Without doubt it was the US dollar that attracted the most attention from investors. It did not go far, eventually strengthening by an average of 0.2% against the majors, but it had a fairly busy – if confused – journey to get there. The dollar lost a cent and a third to sterling and added half a cent against the Australian and NZ dollars.

The dollar’s narrative focused squarely on inflation; what it might look like in Wednesday’s consumer price index data and where it might be going in the future. There was considerable concern early in the week that a high print for inflation could divert the Federal Reserve from its commitment to perennially-low interest rates. There was even greater concern when those numbers came out, putting the headline rate of inflation at 4.2% and showing core prices rising 0.8% between March and April. The first can be excused by the base effect of seriously depressed prices in April last year (oil traded below zero). The second means that prices have been going up sharply this year. The Fed stuck to its guns; the inflation spike is transitory and does not warrant tighter monetary policy. But not all investors are convinced. 



After a couple of weeks ploughing its own furrow the Canadian dollar reverted to type, remaining mostly within a one-cent range against the US dollar and emerging unchanged. It lost a cent and three quarters to sterling and strengthened by an average of 0.2% against the majors. The Loonie was the top performer over the last month, taking more than two cents of sterling and adding an average of 1.9%. 

In recent weeks the Loonie’s claim to fame was that the Bank of Canada had begun to taper its quantitative easing programme. During the last week investors began to wonder seriously whether rising inflation would lead the US Federal Reserve to follow the same course. Were it to do so, the Canadian dollar would lose its USP. High inflation readings from the States on Wednesday added weight to that suspicion. As for the Canadian economy itself, the only serious data were last Friday’s jobs numbers. They were unimpressive, with unemployment rising to 8.1%, but they were overshadowed by the US employment data, which appeared at the same time and were even more disappointing.



The Australian dollar put in a below-average performance, as did its neighbour the NZ dollar, principally because of concern that sharply-rising inflation could persuade the US Federal Reserve to tighten monetary policy sooner than promised. Were it to do so, it would restrict the flow of almost-free money that has facilitated growing demand for Australia’s commodity exports. In the meantime, that demand remains strong and the price of iron ore, Australia’s biggest export, touched a record high during the week. The Aussie lost an average of 0.4%, giving up three cents to sterling.

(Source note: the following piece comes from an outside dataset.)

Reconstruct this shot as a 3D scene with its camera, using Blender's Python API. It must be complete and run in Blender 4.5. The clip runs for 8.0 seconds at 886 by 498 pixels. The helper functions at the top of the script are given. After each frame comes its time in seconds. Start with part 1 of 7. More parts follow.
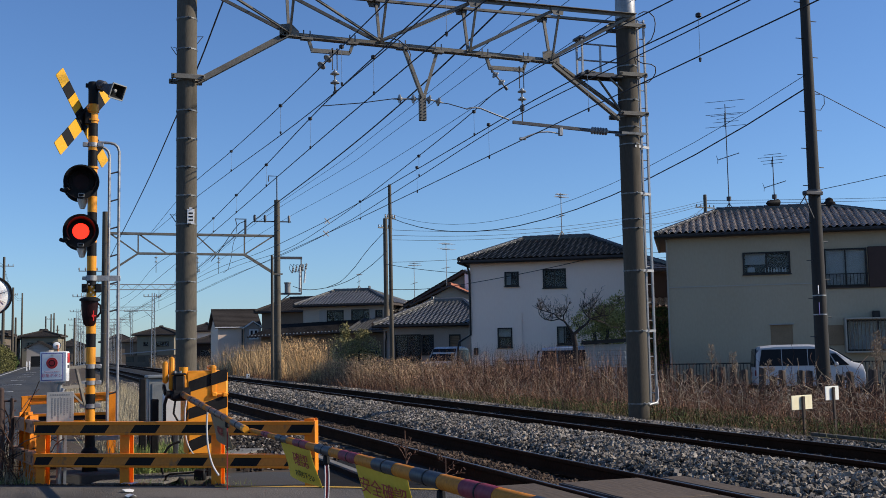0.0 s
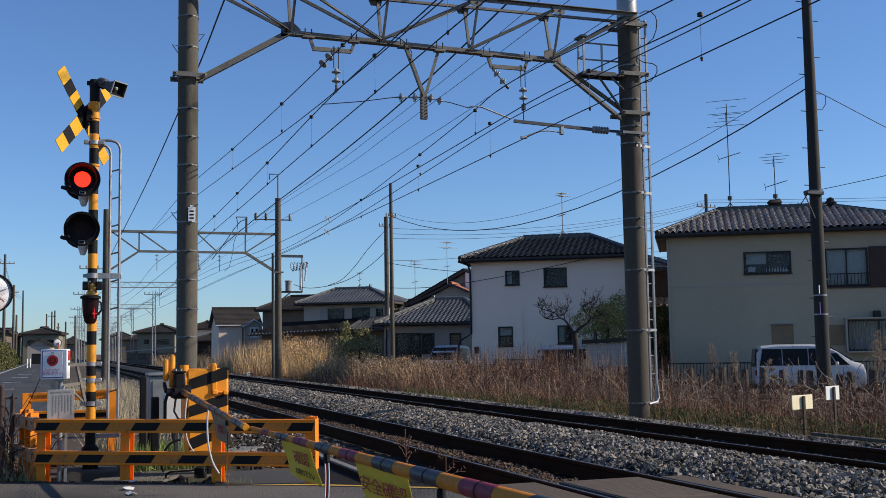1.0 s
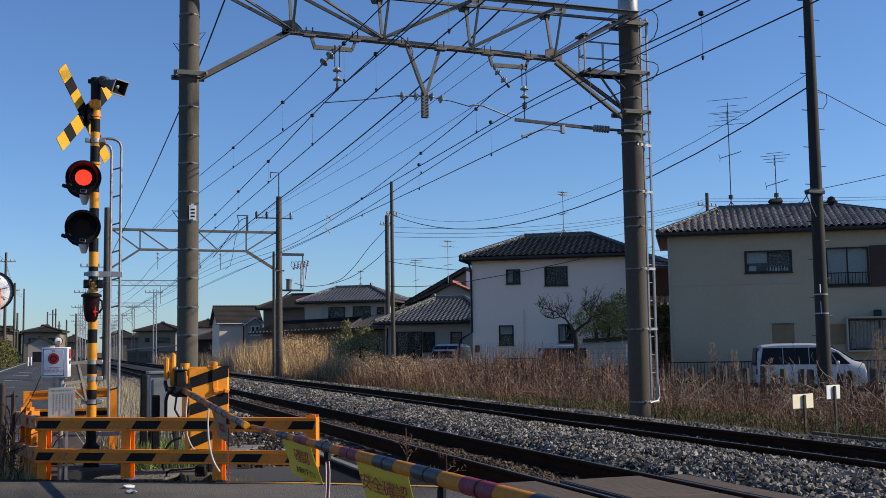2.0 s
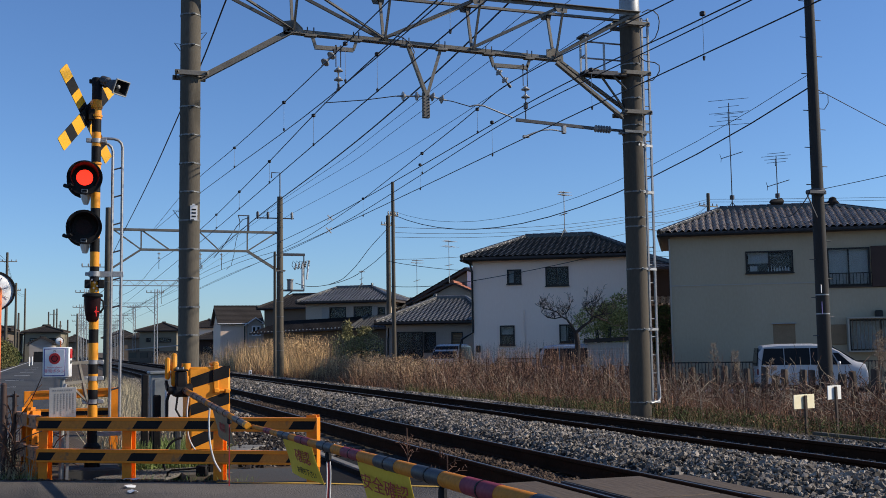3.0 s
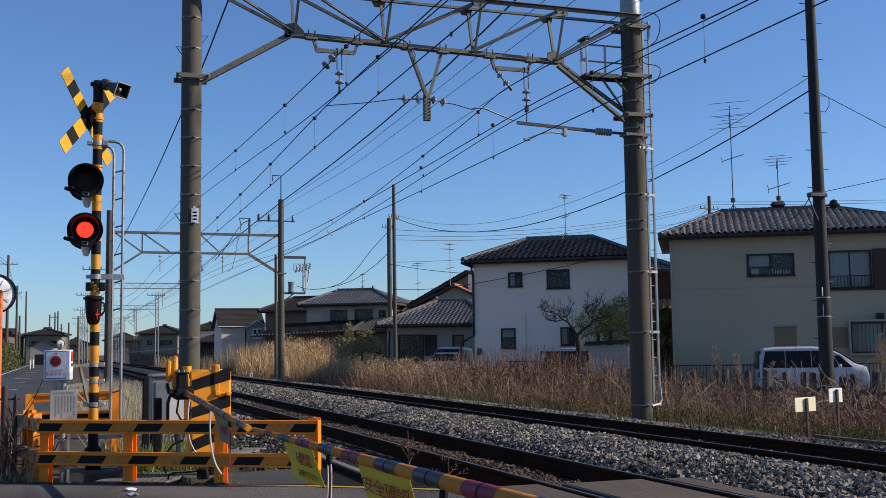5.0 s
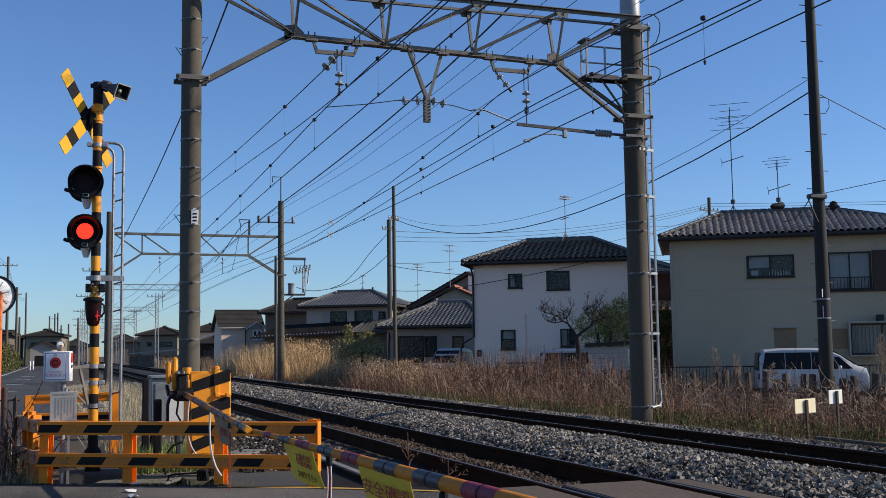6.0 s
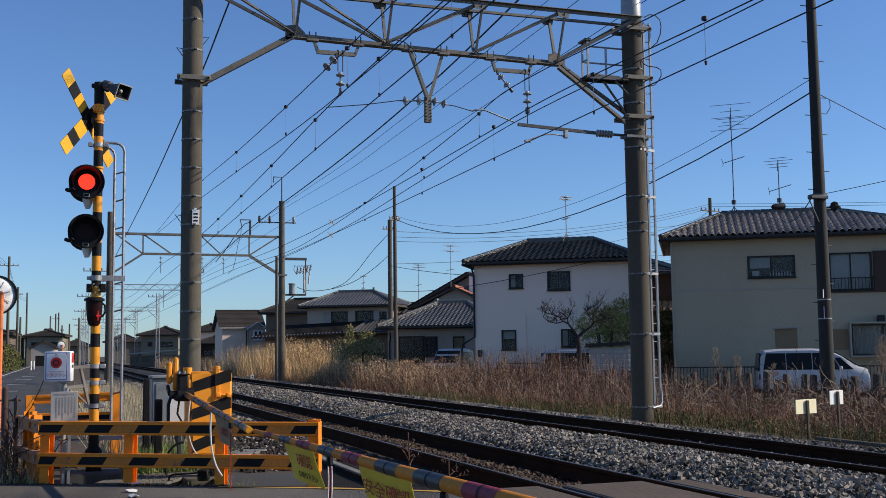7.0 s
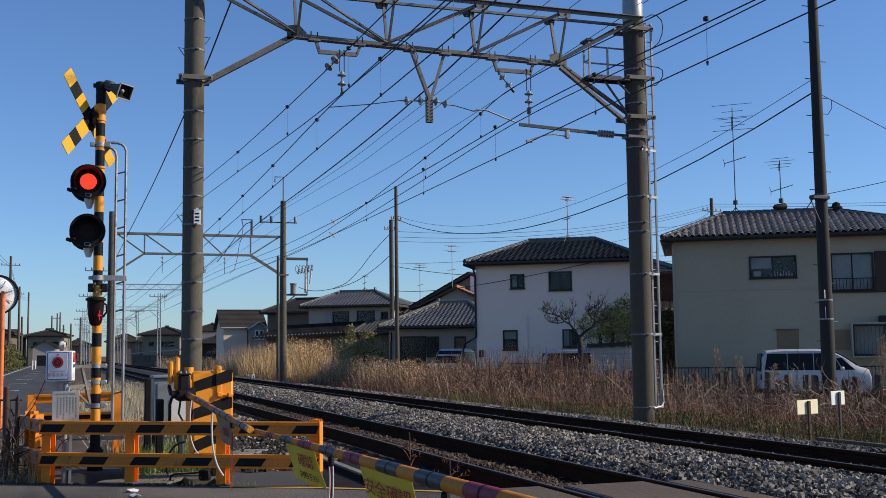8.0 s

The few domestic economic data were mostly positive. A 1.3% monthly rise in retail sales was almost as much as expected. NAB’s Monthly Business Survey “saw another very strong result” with business conditions and business confidence at record highs. The most outrageous statistic, as has been the case more than once in recent months, was new home sales. The end of the government’s HomeBuilder subsidy in March tipped sales off a cliff in April, as a 54.4% decline followed March’s 90.3% jump.



The Kiwi’s performance was much like that of the AUD, for the same reasons. It lost an average of 0.5% and fell three and a quarter cents against the pound. Over the last month the NZD did better on average than its peers, with a gain of 0.2%.

Domestic economic data tended to favour the currency, even though there were some notable distortions. The spectacular 108.7% year-on-year jump in electronic card retail sales did not, for example, cover the tourism sector because foreign visitors are still not permitted. It did, however, include a 515.2% jump in furniture, electrical and hardware retailing and a 640% increase in recreational goods. The REINZ reported monthly and annual rises of 0.6% and 26.8% for house prices. Business NZ’s performance of manufacturing index was five points lower on the month in April at 58.4. However, it was the second highest result since the end of lockdown in July 2020.